(Bloomberg) -- President Donald Trump said Friday that a trade deal with China is close as he prepared to send his negotiators to Beijing for a fresh round of talks next week, but U.S. officials downplayed the prospect of a swift conclusion.
Trump has said that he wants an agreement that could be enforced, not a quick deal. U.S. Trade Representative Robert Lighthizer, who is leading the talks for Trump, and Treasury Secretary Steven Mnuchin will travel to Beijing for meetings at the end of next week, and Chinese Vice Premier Liu He will then come to Washington in April to continue the discussions, the Chinese Ministry of Commerce said on Thursday.
“I think we’re getting very close,” Trump said in an interview broadcast on Fox Business Network’s “Mornings With Maria” on Friday. “That doesn’t mean we get there, but I think we’re getting very close.”
He insisted that the talks hadn’t been slowed after saying earlier this week that he would keep some tariffs on Chinese products even after a deal in order to ensure Beijing’s compliance. Chinese negotiators have pressed for tariffs to be lifted immediately.
The two sides have continued negotiations on a 150-page agreement through telephone calls and video conferencing, including one held late Wednesday, said the people, who asked for anonymity because they were not authorized to speak to the press. They added that while there had been progress, negotiators wanted to meet face to face.
The goal is to reach an agreement in the days after Liu’s visit to Washington, potentially with a meeting between Trump and his Chinese counterpart, Xi Jinping, at Mar-a-Lago, they said.
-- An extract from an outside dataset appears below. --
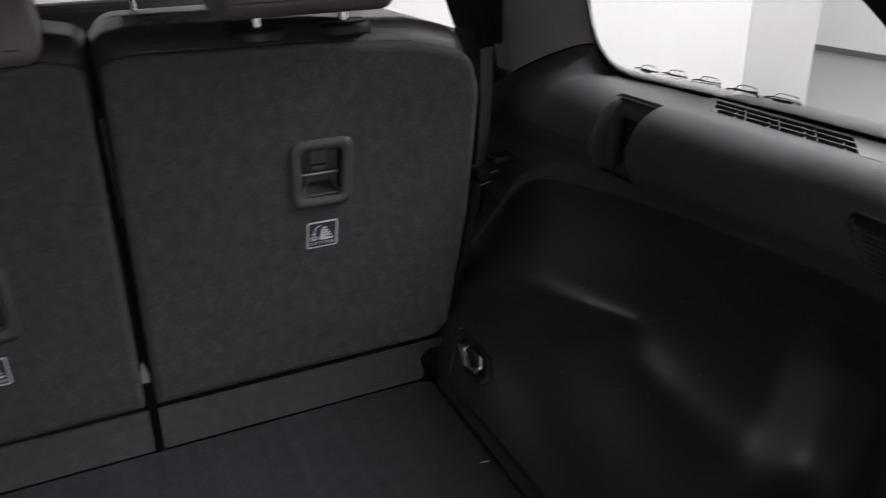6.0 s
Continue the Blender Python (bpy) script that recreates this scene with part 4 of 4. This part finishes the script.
# ---------- front seat, seen over the rear seats ----------
front = thing("front_seat", "black leather front passenger seat", "front seat", at=(0.19, 0.95, 0.6))
fo = rounded([Vector((-0.24, 0.0)), Vector((0.24, 0.0)), Vector((0.23, 0.42)), Vector((0.14, 0.565)), Vector((-0.14, 0.565)), Vector((-0.23, 0.42))], [0.04, 0.04, 0.1, 0.06, 0.06, 0.1], 6)
keep("backrest", pillow(fo, lambda u, v, h: Vector((0.17 + u, 1.02 - h - 0.2 * v, 0.62 + v)), 0.13, 0.04, 6), LEATHER, front)
ho = rounded([Vector((-0.13, 0.0)), Vector((0.13, 0.0)), Vector((0.11, 0.17)), Vector((-0.11, 0.17))], 0.035, 6)
keep("head_restraint", pillow(ho, lambda u, v, h: Vector((0.17 + u, 0.93 - h, 1.235 + v)), 0.09, 0.03, 6), RESTRAINT, front)
for s in (-0.072, 0.072):
    keep("post", tube([(0.17 + s, 0.885, 1.16), (0.17 + s, 0.885, 1.25)], 0.006, sides=12), CHROME, front, "chromed steel post")


# ---------- small litter ----------
def speck(x, y, z, r, material, label_text, stretch=(1, 1, 0.6)):
    bm = bmesh.new()
    bmesh.ops.create_icosphere(bm, subdivisions=2, radius=r)
    for v in bm.verts:
        v.co = Vector((v.co.x * stretch[0], v.co.y * stretch[1], v.co.z * stretch[2])) * (1 + 0.25 * noise.noise(v.co * 900)) + Vector((x, y, z))
    return tagged(mesh_object("crumb", bm, material), label_text, "crumb", group="specks" if material is LINT else "")


speck(-0.407, -0.156, 0.7512, 0.0022, CRUMB, "tiny tan crumb on the boot carpet")
tagged(mesh_object("lint_thread", tube([(0.346, -0.1945, 0.7515), (0.350, -0.1955, 0.7522), (0.354, -0.1965, 0.7520), (0.358, -0.1962, 0.7515)], 0.0005, sides=6), LINT), "short pale thread on the boot carpet", "lint")
rng = random.Random(4)
for k in range(14):
    sy, sz = rng.uniform(-0.30, 0.05), rng.uniform(0.80, 0.93)
    speck(face_x(sy, sz) - 0.0003, sy, sz, 0.0007, LINT, "tiny pale dust speck on black plastic", (0.6, 1, 1))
A date for that has not been set, but officials say that meeting could pushed as far as into the end of April.
Some American negotiators have become concerned that the Chinese are pushing back against U.S. demands, according to people familiar with the negotiations.
Trump on Wednesday said he would keep tariffs on China until he’s certain that the Chinese are complying with any new trade agreement, rejecting expectations that the two nations would agree to roll back duties as part of a lasting truce to their trade conflict.
“We’re not talking about removing them, we’re talking about leaving them for a substantial period of time, because we have to make sure that if we do the deal with China that China lives by the deal,” Trump told reporters at the White House on Wednesday before leaving on a trip to Ohio. “They’ve had a lot of problems living by certain deals.”
The president’s comments dimmed hopes that round-the-clock trade negotiations between the world’s two biggest economies could lead to them removing the roughly $360 billion in tariffs they’ve imposed on each other’s imports. Beijing has pushed the Trump administration to remove tariffs as part of any deal.